• _JOB_: Copy each line below exactly and leave the pictures out.

• _DATA SHOWN_:
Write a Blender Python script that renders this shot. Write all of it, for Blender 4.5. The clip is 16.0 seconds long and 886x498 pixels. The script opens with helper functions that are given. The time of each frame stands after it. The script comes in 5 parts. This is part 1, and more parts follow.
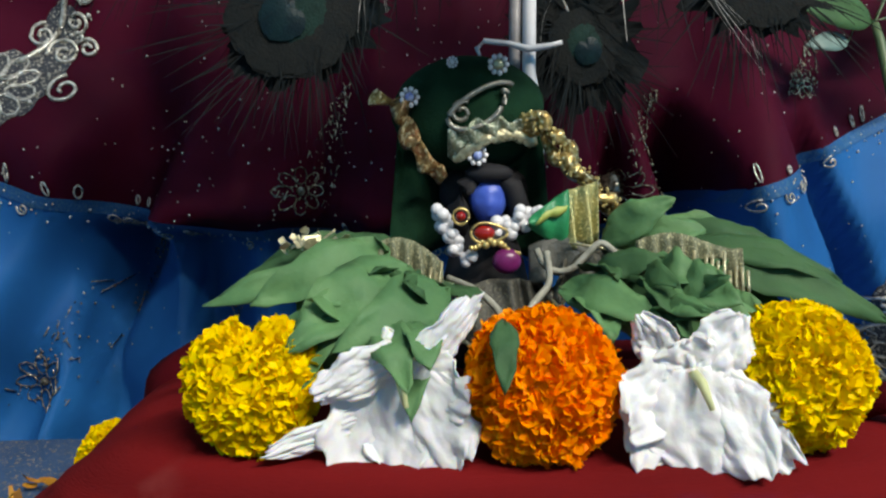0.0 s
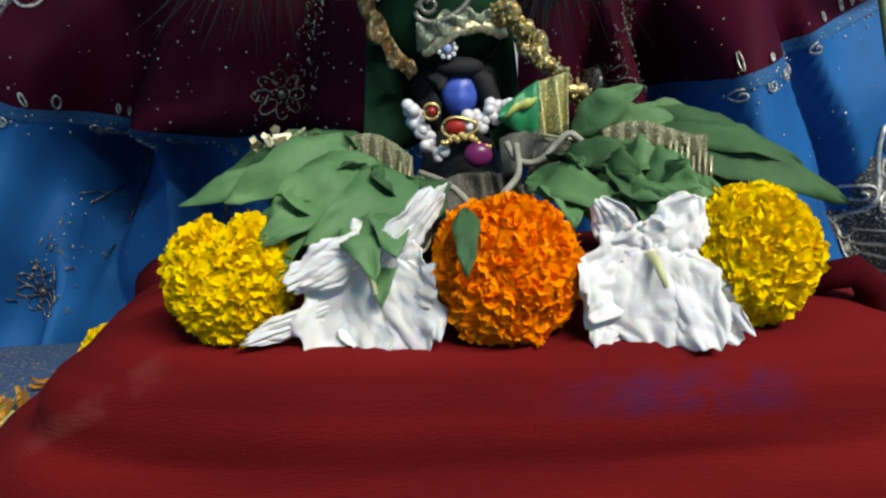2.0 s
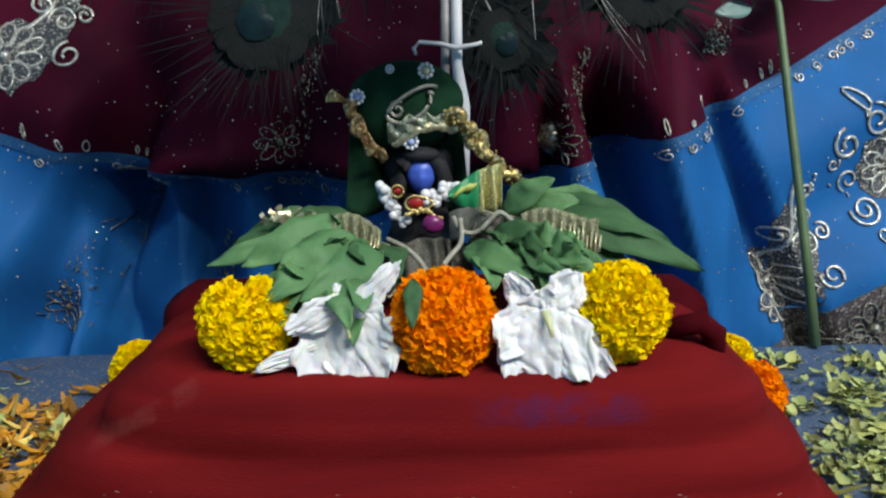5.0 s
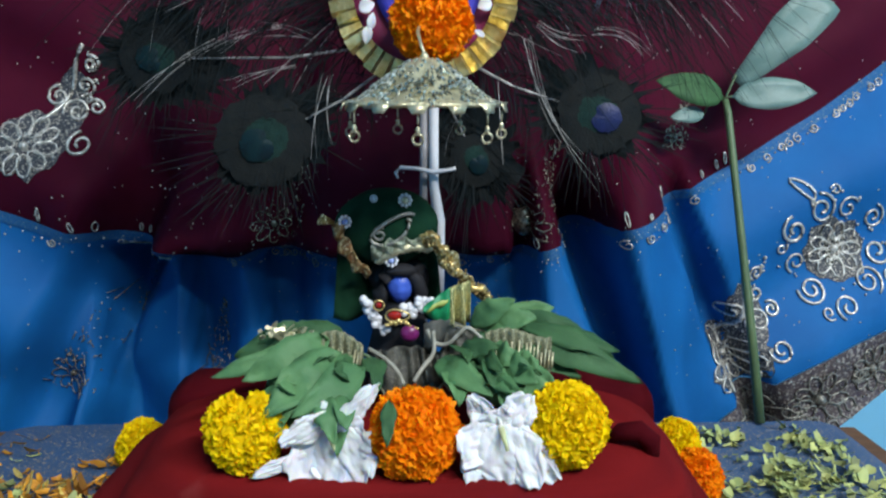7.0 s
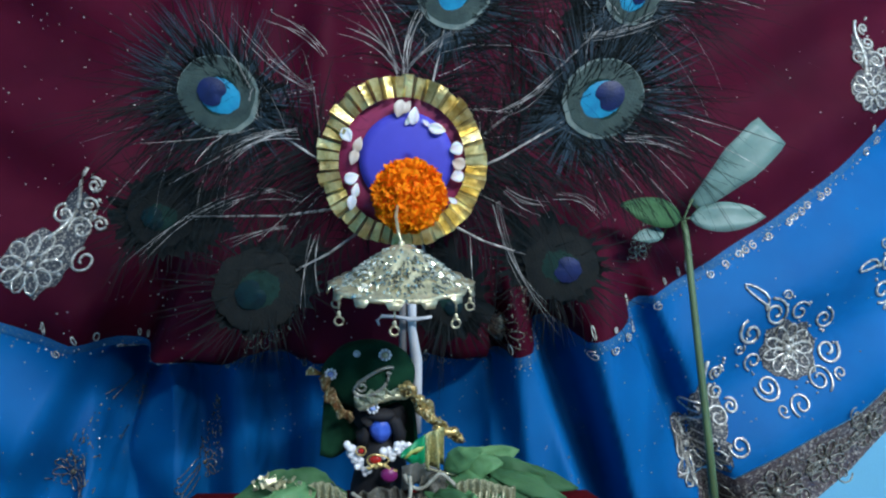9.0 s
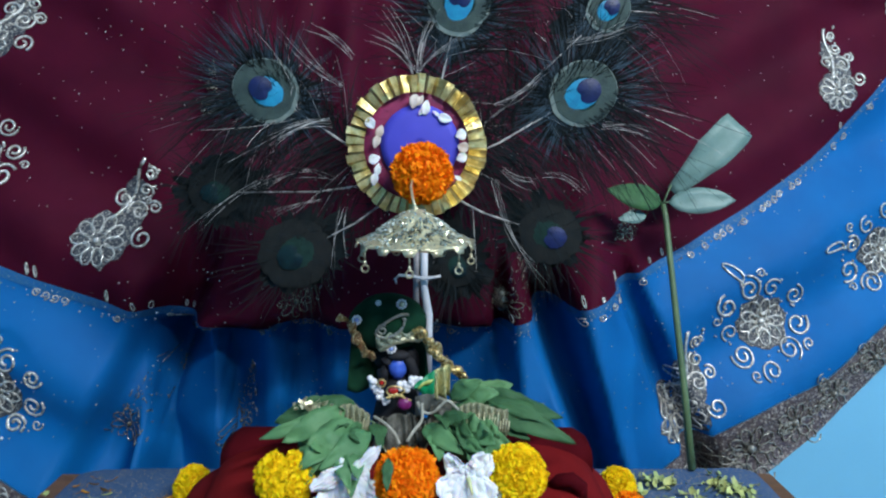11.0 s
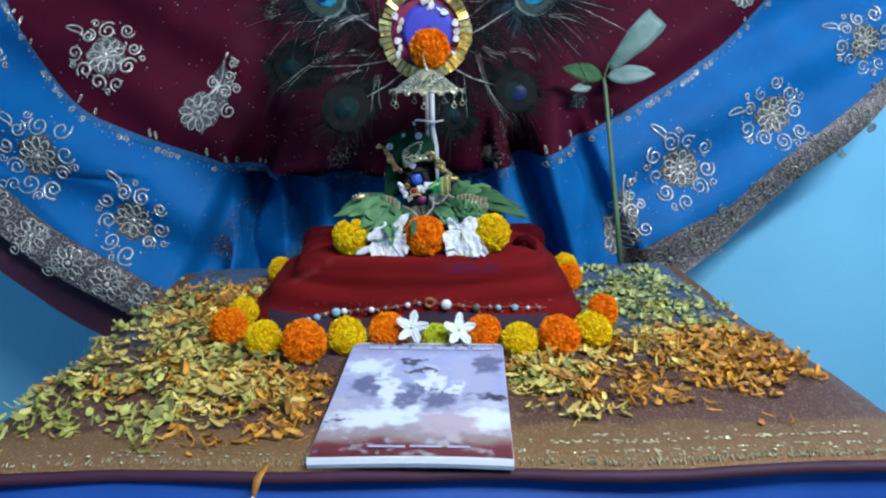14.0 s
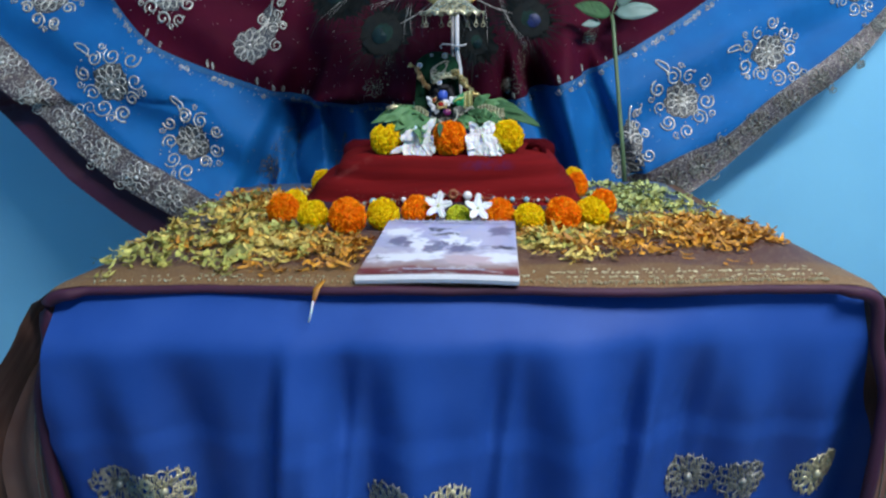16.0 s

• _COMPLETE ANSWER_:
Write a Blender Python script that renders this shot. Write all of it, for Blender 4.5. The clip is 16.0 seconds long and 886x498 pixels. The script opens with helper functions that are given. The time of each frame stands after it. The script comes in 5 parts. This is part 1, and more parts follow.
0.0 s
2.0 s
5.0 s
7.0 s
9.0 s
11.0 s
14.0 s
16.0 s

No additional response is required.